What Would You Pick: An Android TV Box Or An Android TV Dongle?
You have two practical choices when it comes to transforming the average television set into an impromptu smart computer: an Android TV dongle or an Android TV box. These Android TV devices turn your television set into a makeshift computer setup in a few short steps.
What is the difference between the two setups, though? What does an Android TV dongle have that the box kit does not and vice-versa?
The first and most obvious difference is in size and mass. A HDMI or USB TV dongle is much smaller and lighter than its box counterpart, which can be a major advantage for those that want to bring their smart TV with them wherever they go. The Android TV dongle is thus the clear choice if mobility is your priority.

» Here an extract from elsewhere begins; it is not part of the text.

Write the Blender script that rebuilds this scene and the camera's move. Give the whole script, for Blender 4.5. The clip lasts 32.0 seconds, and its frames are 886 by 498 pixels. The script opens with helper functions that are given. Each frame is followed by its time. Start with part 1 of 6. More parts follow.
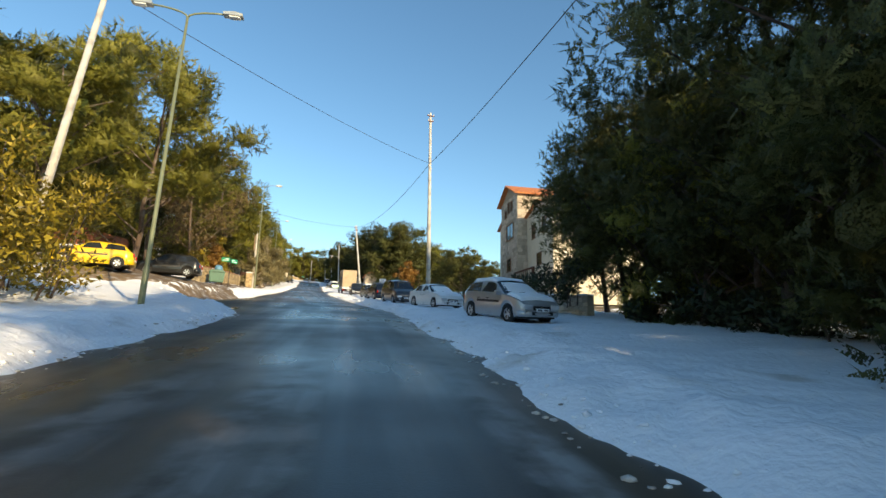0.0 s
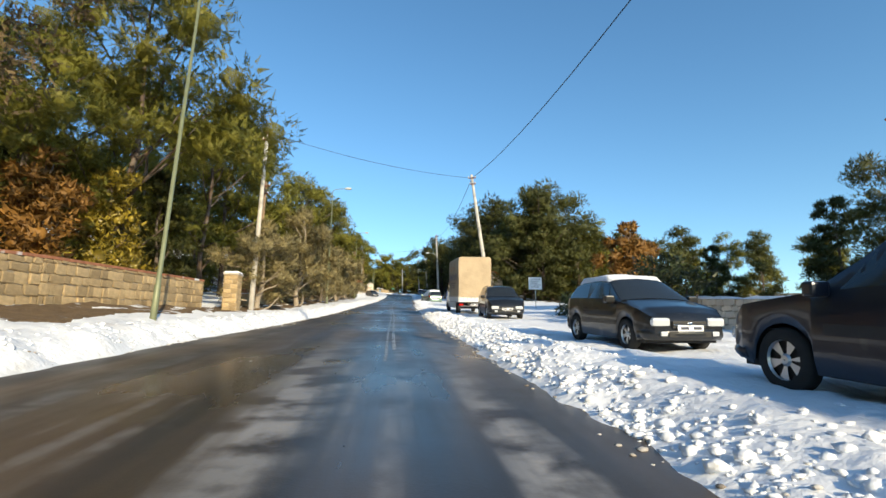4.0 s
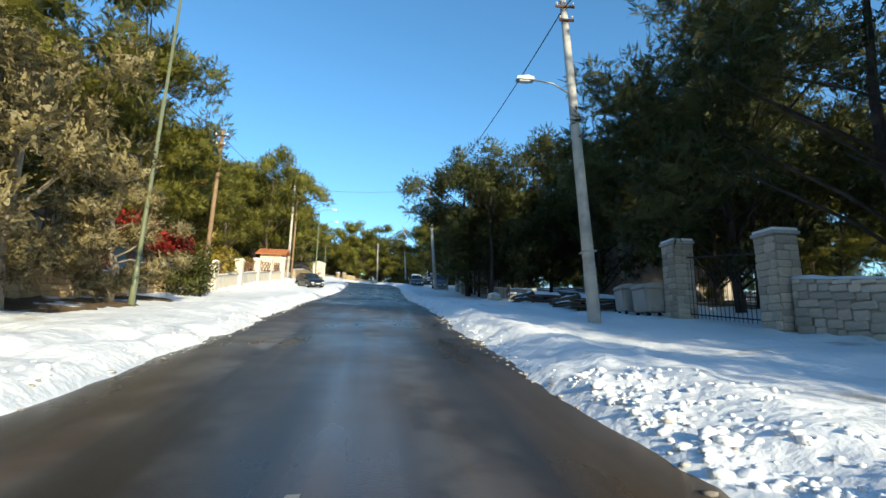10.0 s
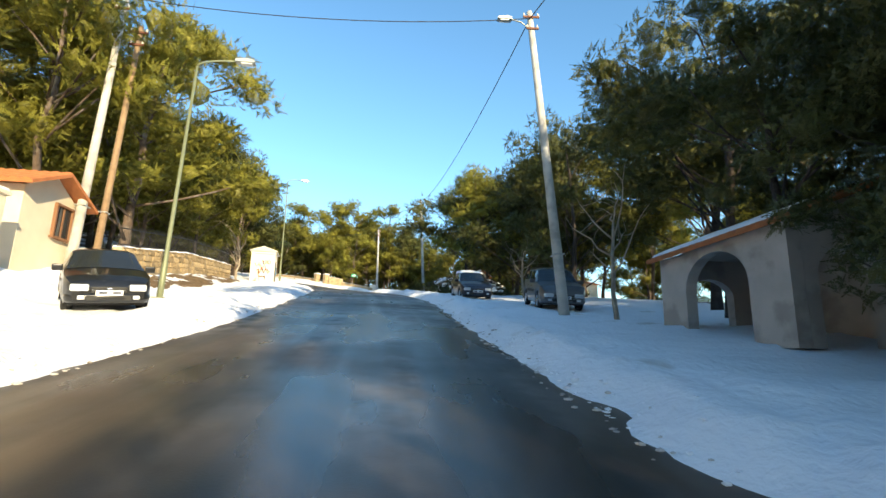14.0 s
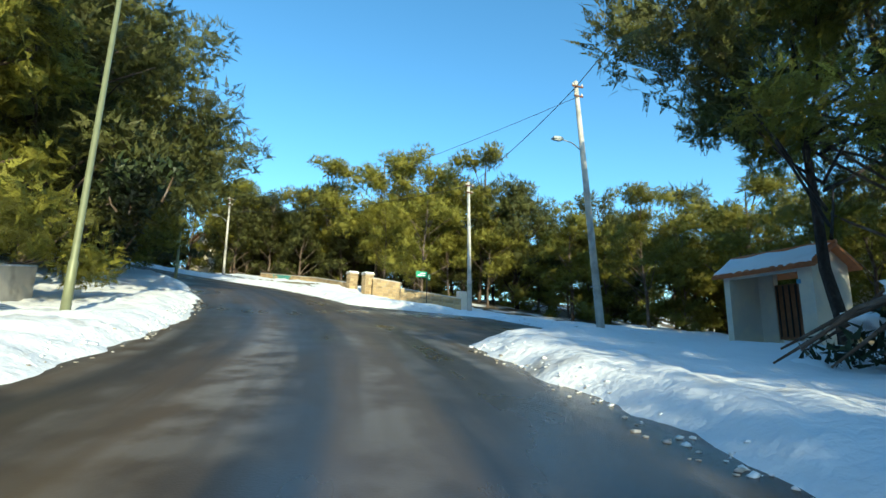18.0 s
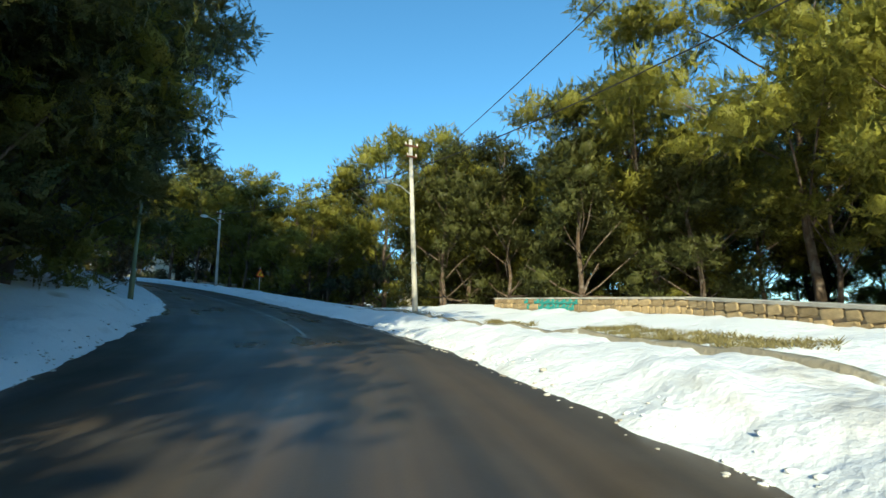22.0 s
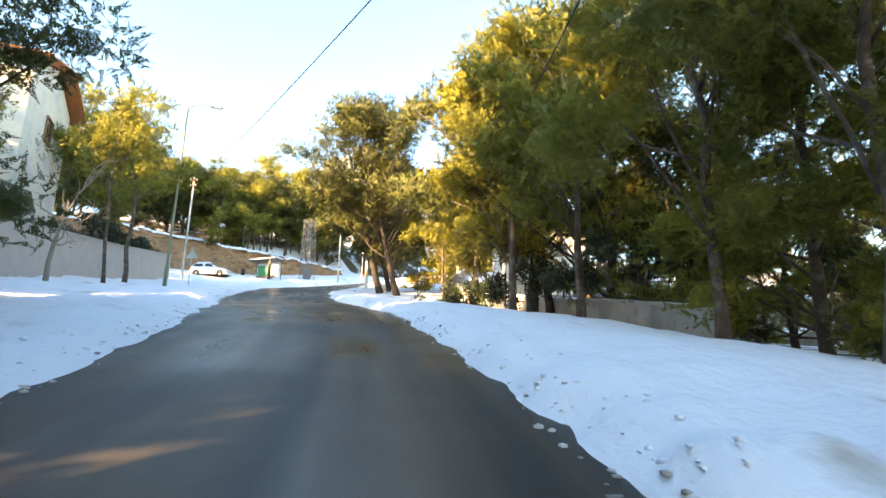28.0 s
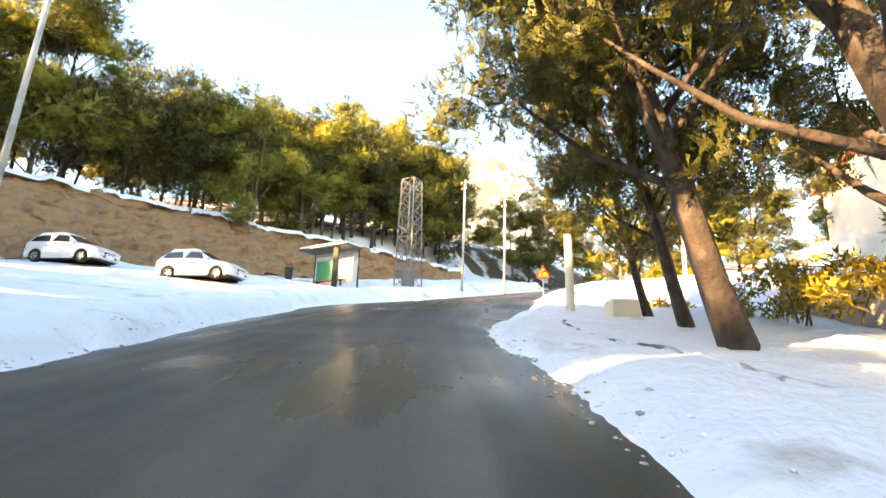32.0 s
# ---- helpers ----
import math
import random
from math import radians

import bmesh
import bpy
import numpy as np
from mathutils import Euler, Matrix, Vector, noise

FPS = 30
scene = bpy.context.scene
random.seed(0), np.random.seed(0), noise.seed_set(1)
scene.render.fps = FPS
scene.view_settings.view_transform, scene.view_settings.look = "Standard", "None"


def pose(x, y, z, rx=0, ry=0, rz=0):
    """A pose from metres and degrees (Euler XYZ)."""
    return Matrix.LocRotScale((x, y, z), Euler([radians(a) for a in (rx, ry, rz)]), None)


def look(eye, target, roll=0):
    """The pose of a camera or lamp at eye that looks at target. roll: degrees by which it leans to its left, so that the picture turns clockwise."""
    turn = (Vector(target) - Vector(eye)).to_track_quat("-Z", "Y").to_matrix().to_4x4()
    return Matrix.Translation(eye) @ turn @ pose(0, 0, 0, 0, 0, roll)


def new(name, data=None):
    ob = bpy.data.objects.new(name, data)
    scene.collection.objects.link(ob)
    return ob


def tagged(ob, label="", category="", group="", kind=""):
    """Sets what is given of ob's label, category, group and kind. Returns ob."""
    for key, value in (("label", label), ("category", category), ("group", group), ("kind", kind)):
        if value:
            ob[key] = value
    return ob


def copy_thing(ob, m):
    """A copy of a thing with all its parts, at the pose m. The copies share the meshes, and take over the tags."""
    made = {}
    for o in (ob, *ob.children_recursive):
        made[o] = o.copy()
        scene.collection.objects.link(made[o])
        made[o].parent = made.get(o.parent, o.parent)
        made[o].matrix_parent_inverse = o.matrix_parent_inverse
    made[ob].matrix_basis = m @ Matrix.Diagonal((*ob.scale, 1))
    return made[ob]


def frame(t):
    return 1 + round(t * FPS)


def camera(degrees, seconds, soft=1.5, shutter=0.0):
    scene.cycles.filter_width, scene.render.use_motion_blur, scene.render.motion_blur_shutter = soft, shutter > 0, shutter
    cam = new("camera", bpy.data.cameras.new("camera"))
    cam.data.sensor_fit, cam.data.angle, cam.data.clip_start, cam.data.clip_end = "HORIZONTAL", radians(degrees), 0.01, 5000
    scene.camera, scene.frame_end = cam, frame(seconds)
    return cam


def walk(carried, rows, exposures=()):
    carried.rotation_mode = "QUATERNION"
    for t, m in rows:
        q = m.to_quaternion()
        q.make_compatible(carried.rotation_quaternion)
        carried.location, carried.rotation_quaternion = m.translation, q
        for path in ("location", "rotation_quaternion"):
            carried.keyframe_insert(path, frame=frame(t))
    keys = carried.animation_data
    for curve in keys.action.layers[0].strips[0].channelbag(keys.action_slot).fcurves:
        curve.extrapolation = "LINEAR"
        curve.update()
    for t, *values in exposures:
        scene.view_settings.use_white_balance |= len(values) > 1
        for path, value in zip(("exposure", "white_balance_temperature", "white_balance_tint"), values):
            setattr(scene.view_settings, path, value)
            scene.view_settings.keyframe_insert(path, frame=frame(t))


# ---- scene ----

cam = camera(83.4, 32.0, soft=1.5)
PATH = [
    (0, (4.93, -61.17, -6.72), (5.259, -59.231, -6.336), 1.4),
    (0.5, (5.04, -55.00, -6.04), (5.317, -53.057, -5.649), 1.7),
    (1, (5.00, -48.89, -5.28), (5.192, -46.942, -4.890), 1.4),
    (1.5, (4.78, -43.04, -4.50), (4.888, -41.080, -4.110), 1.0),
    (2, (4.58, -37.62, -4.04), (4.626, -35.661, -3.619), 0.2),
    (2.5, (4.11, -32.59, -3.61), (4.121, -30.640, -3.186), -0.8),
    (3, (3.63, -27.50, -3.00), (3.594, -25.539, -2.591), -0.7),
    (3.5, (2.96, -22.27, -2.51), (2.920, -20.317, -2.090), -0.8),
    (4, (2.21, -16.91, -1.93), (2.176, -14.956, -1.513), -0.1),
    (4.5, (1.46, -11.41, -1.30), (1.429, -9.454, -0.894), 0.6),
    (5, (0.71, -5.77, -0.65), (0.698, -3.814, -0.253), 1.3),
    (5.5, (0.00, 0.00, 0.00), (0.000, 1.962, 0.389), 2.0),
    (6, (-0.61, 5.91, 0.62), (-0.604, 7.874, 1.015), 1.9),
    (6.5, (-1.23, 11.69, 1.33), (-1.215, 13.652, 1.736), 2.4),
    (7, (-1.85, 17.48, 2.01), (-1.832, 19.434, 2.414), 2.8),
    (7.5, (-2.42, 23.31, 2.73), (-2.397, 25.274, 3.128), 2.6),
    (8, (-3.24, 29.05, 3.54), (-3.196, 31.015, 3.927), 1.9),
    (8.5, (-3.80, 34.59, 4.23), (-3.741, 36.552, 4.614), 1.7),
    (9, (-4.07, 39.99, 4.76), (-4.011, 41.949, 5.143), 1.8),
    (9.5, (-4.52, 45.18, 5.52), (-4.454, 47.142, 5.908), 1.5),
    (10, (-5.01, 50.07, 6.23), (-4.938, 52.035, 6.608), 0.9),
    (10.5, (-5.43, 54.82, 6.76), (-5.369, 56.775, 7.162), 0.9),
    (11, (-5.92, 59.77, 7.36), (-5.856, 61.723, 7.761), 0.7),
    (11.5, (-6.42, 64.82, 8.02), (-6.338, 66.777, 8.423), 1.0),
    (12, (-6.87, 69.83, 8.64), (-6.767, 71.788, 9.046), 0.8),
    (12.5, (-7.27, 74.99, 9.15), (-7.154, 76.949, 9.556), -0.1),
    (13, (-7.71, 80.10, 9.84), (-7.618, 82.056, 10.231), 0.7),
    (13.5, (-8.20, 84.83, 10.47), (-8.120, 86.788, 10.880), 1.2),
    (14, (-8.68, 89.26, 10.96), (-8.610, 91.221, 11.366), 1.3),
    (14.5, (-9.11, 93.41, 11.33), (-9.045, 95.369, 11.747), 1.3),
    (15, (-9.43, 97.84, 11.93), (-9.374, 99.795, 12.350), 1.3),
    (15.5, (-9.77, 102.48, 12.68), (-9.734, 104.441, 13.090), 1.2),
    (16, (-10.17, 107.30, 13.50), (-10.155, 109.262, 13.903), 1.2),
    (16.5, (-10.65, 112.25, 14.33), (-10.665, 114.212, 14.730), 1.1),
    (17, (-11.34, 117.27, 15.11), (-11.404, 119.230, 15.513), 0.4),
    (17.5, (-12.14, 122.25, 15.87), (-12.285, 124.205, 16.272), 1.6),
    (18, (-13.25, 127.22, 16.52), (-13.495, 129.166, 16.909), 1.0),
    (18.5, (-14.61, 132.00, 17.16), (-14.949, 133.933, 17.548), 0.3),
    (19, (-16.09, 136.35, 17.66), (-16.532, 138.255, 18.054), -0.3),
    (19.5, (-17.87, 140.22, 18.30), (-18.412, 142.100, 18.696), -1.1),
    (20, (-19.76, 143.71, 18.77), (-20.396, 145.558, 19.188), -1.0),
    (20.5, (-21.64, 147.05, 19.27), (-22.377, 148.853, 19.702), -1.5),
    (21, (-23.64, 150.30, 19.81), (-24.500, 152.047, 20.255), -1.3),
    (21.5, (-25.71, 153.22, 20.34), (-26.688, 154.906, 20.782), -0.9),
    (22, (-28.03, 155.94, 21.05), (-29.106, 157.566, 21.497), -1.7),
    (22.5, (-30.55, 158.68, 21.60), (-31.727, 160.235, 22.036), -0.3),
    (23, (-33.35, 161.28, 22.04), (-34.596, 162.783, 22.484), 0.2),
    (23.5, (-35.98, 163.70, 22.45), (-37.302, 165.127, 22.905), -0.1),
    (24, (-38.51, 165.92, 22.97), (-39.923, 167.259, 23.447), 0.5),
    (24.5, (-41.41, 167.82, 23.62), (-42.895, 169.066, 24.096), 0.5),
    (25, (-44.49, 169.55, 24.23), (-46.047, 170.710, 24.698), 0.2),
    (25.5, (-47.59, 170.98, 24.77), (-49.219, 172.046, 25.244), 0.2),
    (26, (-50.56, 172.17, 25.30), (-52.248, 173.128, 25.789), 0.9),
    (26.5, (-53.37, 173.15, 25.83), (-55.108, 174.003, 26.322), 1.3),
    (27, (-56.41, 174.10, 26.53), (-58.205, 174.849, 27.019), 0.9),
    (27.5, (-60.01, 175.01, 27.35), (-61.842, 175.657, 27.823), 0.4),
    (28, (-64.17, 175.80, 28.19), (-66.039, 176.343, 28.648), -0.1),
    (28.5, (-68.89, 176.43, 29.08), (-70.789, 176.868, 29.536), -0.5),
    (29, (-73.89, 176.84, 29.99), (-75.814, 177.175, 30.447), 0.3),
    (29.5, (-78.65, 177.01, 30.90), (-80.589, 177.250, 31.327), 0.3),
    (30, (-83.15, 177.08, 31.53), (-85.088, 177.238, 31.992), 0.2),
    (30.5, (-87.44, 176.94, 32.20), (-89.385, 177.054, 32.656), 0.4),
    (31, (-91.46, 176.61, 32.81), (-93.411, 176.718, 33.268), 0.2),
    (31.5, (-94.88, 176.28, 33.23), (-96.825, 176.398, 33.677), -0.0),
    (32, (-97.73, 176.15, 33.70), (-99.659, 176.310, 34.180), 1.5),
]
walk(cam, [(t, look(eye, target, roll)) for t, eye, target, roll in PATH],
     exposures=[(0, 0.78, 7500, 3), (3, 0.72, 6900, 2), (6, 0.62, 6150, 0), (8, 0.62, 6100, -1), (9, 0.7, 6100, -2), (10, 0.8, 6100, -3), (12, 1.05, 6200, -3), (13, 1.25, 6500, -2), (14.5, 1.35, 7300, 0), (17, 1.0, 6000, -14), (20, 1.05, 6050, -10), (21, 0.95, 6050, -12), (22, 0.95, 6100, -14), (23, 1.15, 6000, -16), (24, 1.5, 6150, -20), (25, 1.8, 7500, -18), (26, 2.6, 9700, 6), (28.5, 3.1, 10300, 15), (30, 2.85, 10500, 16), (32, 3.2, 12800, 20)])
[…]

This is where the Android TV dongle and box are more or less on equal footing. The speed of the processor for both models will range between 1 GHz to 1.6 GHz on average, with your budget being the only real constraint in this issue. Simply check the label to find a box or dongle with processor speeds that will suit your purposes.
The TV box has much more physical room for expanded hard disk drives, although this is not always the case. The average TV streaming dongle has about 8 to 16 gigabytes of storage, while some Android TV boxes have HDD docks where you can insert disk drives up 1 terabyte or more. If you plan to install a lot of movies, shows or games on your Android TV computer setup, then getting a box could be the more practical choice.
Some TV box models not only have room for expanded data storage but also allow you to record shows as you wish. These digital video recording capabilities need a bit more hardware that is too large for the average Android TV dongle. If you want to record videos on your Android device, then a box is your best choice. Just make sure that it has DVR capabilities beforehand.
This is another area where Android TV dongles and boxes are somewhat balanced, with boxes taking only a slight lead over dongles. Both devices are typically capable of connecting to Bluetooth, Wi-Fi, Ethernet, USB and HDMI ports. Boxes tend to have all these options clustered in, but many higher-end dongles also support many (if not all) areas of connectivity.
Generally speaking, the average Android TV dongle costs less than a box. This difference, however, is based largely on the specs and more components that come with the package. A dongle that has a quad-core CPU and comes with a specialized Android TV remote with a built-in keyboard and air-mouse pointer will cost more than a bare-bones box setup.